▶ **Aim of the task**
Set down each line of the material that follows, exactly, with no pictures.

▶ **Given material**
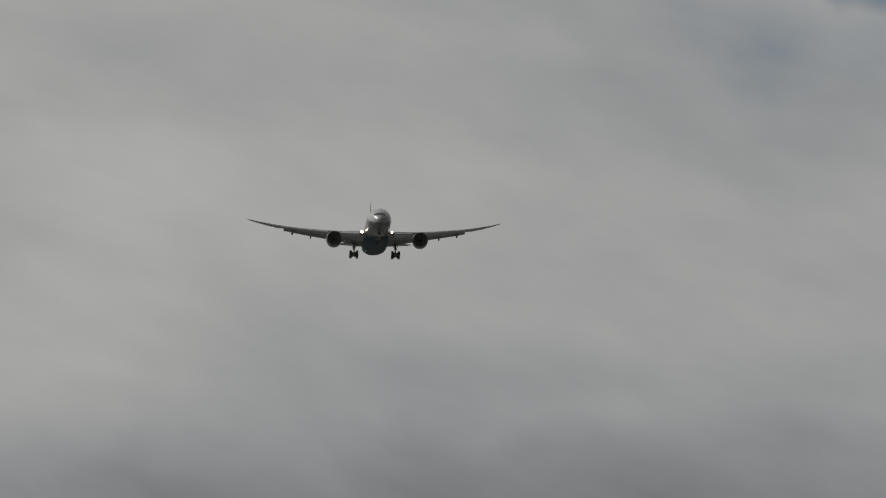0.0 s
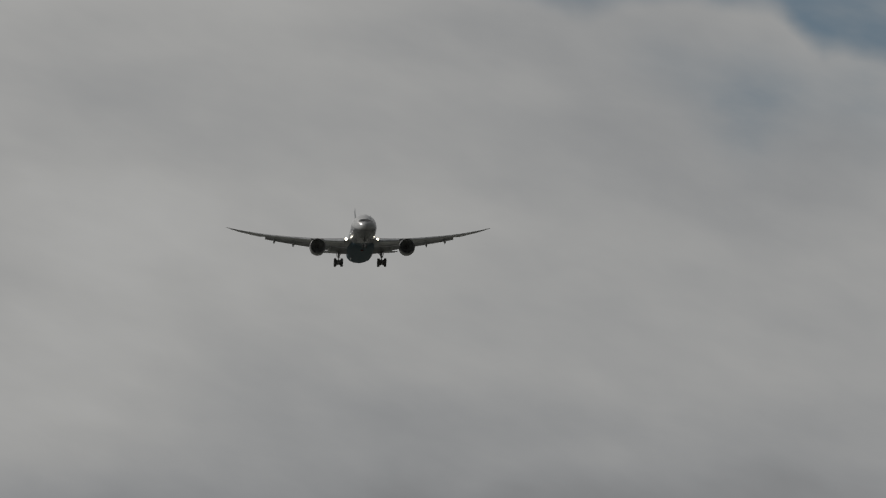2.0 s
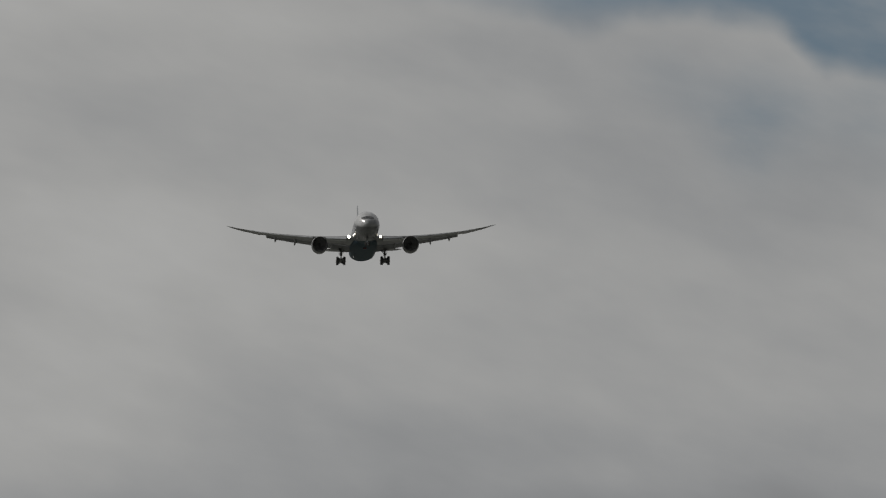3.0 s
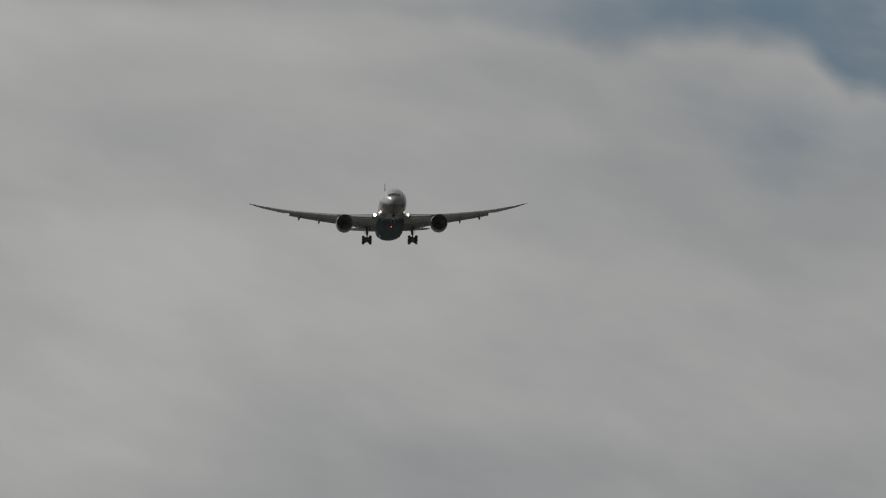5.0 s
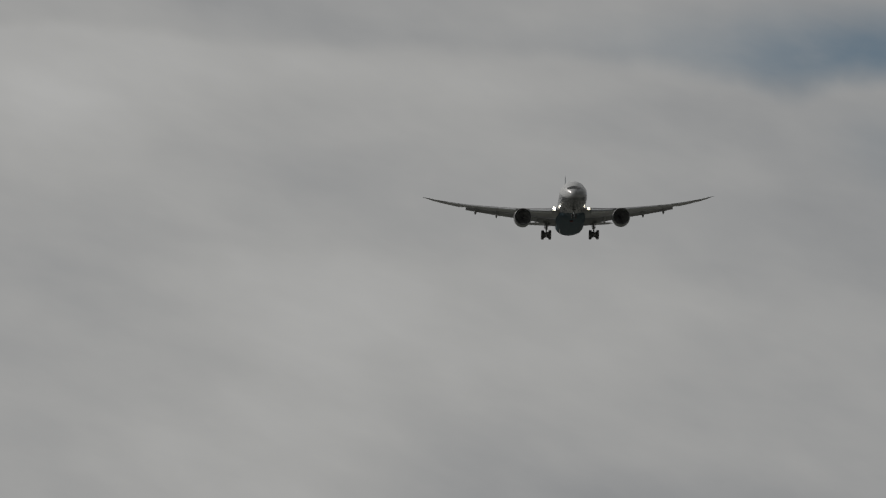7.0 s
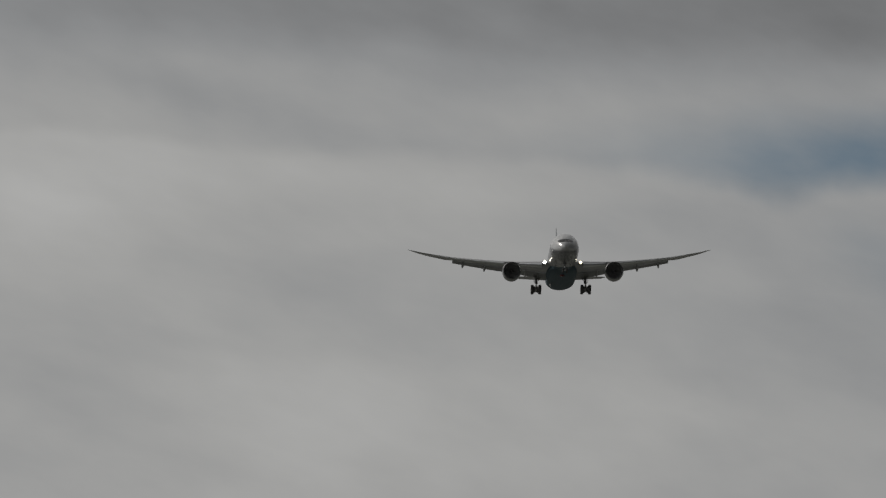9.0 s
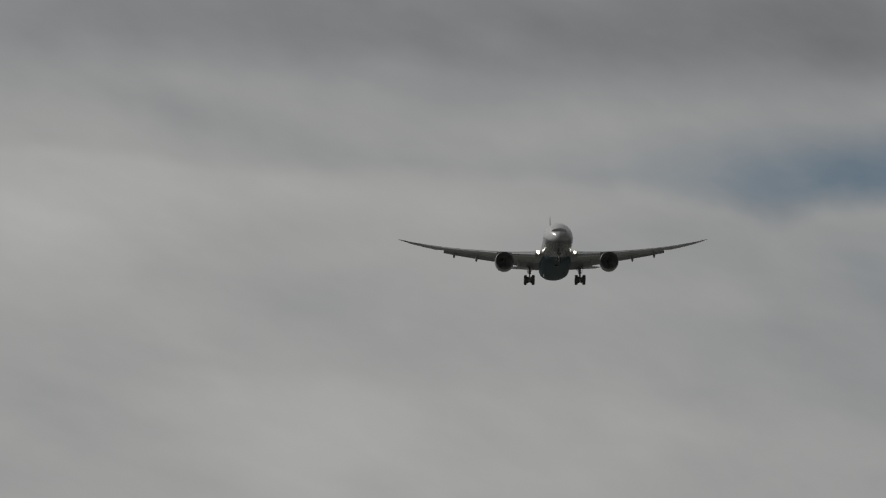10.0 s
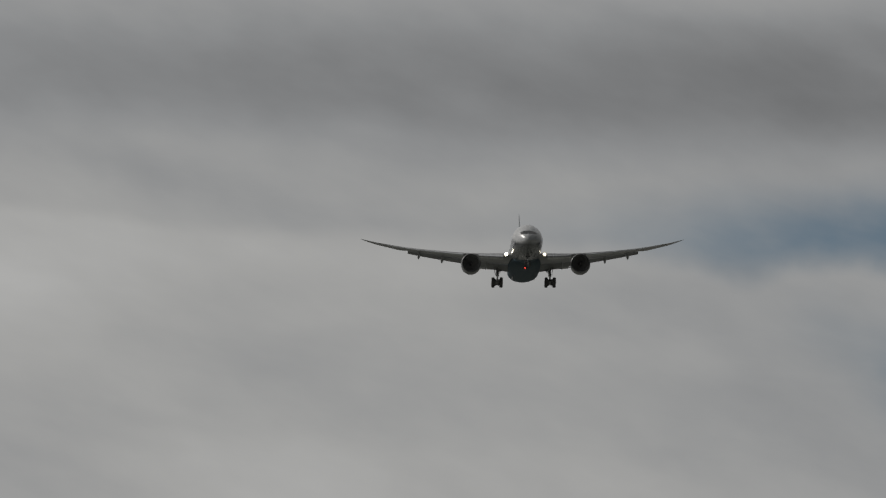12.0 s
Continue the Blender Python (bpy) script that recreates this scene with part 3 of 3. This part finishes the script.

▶ **Task solution**
0.0 s
2.0 s
3.0 s
5.0 s
7.0 s
9.0 s
10.0 s
12.0 s
Continue the Blender Python (bpy) script that recreates this scene with part 3 of 3. This part finishes the script.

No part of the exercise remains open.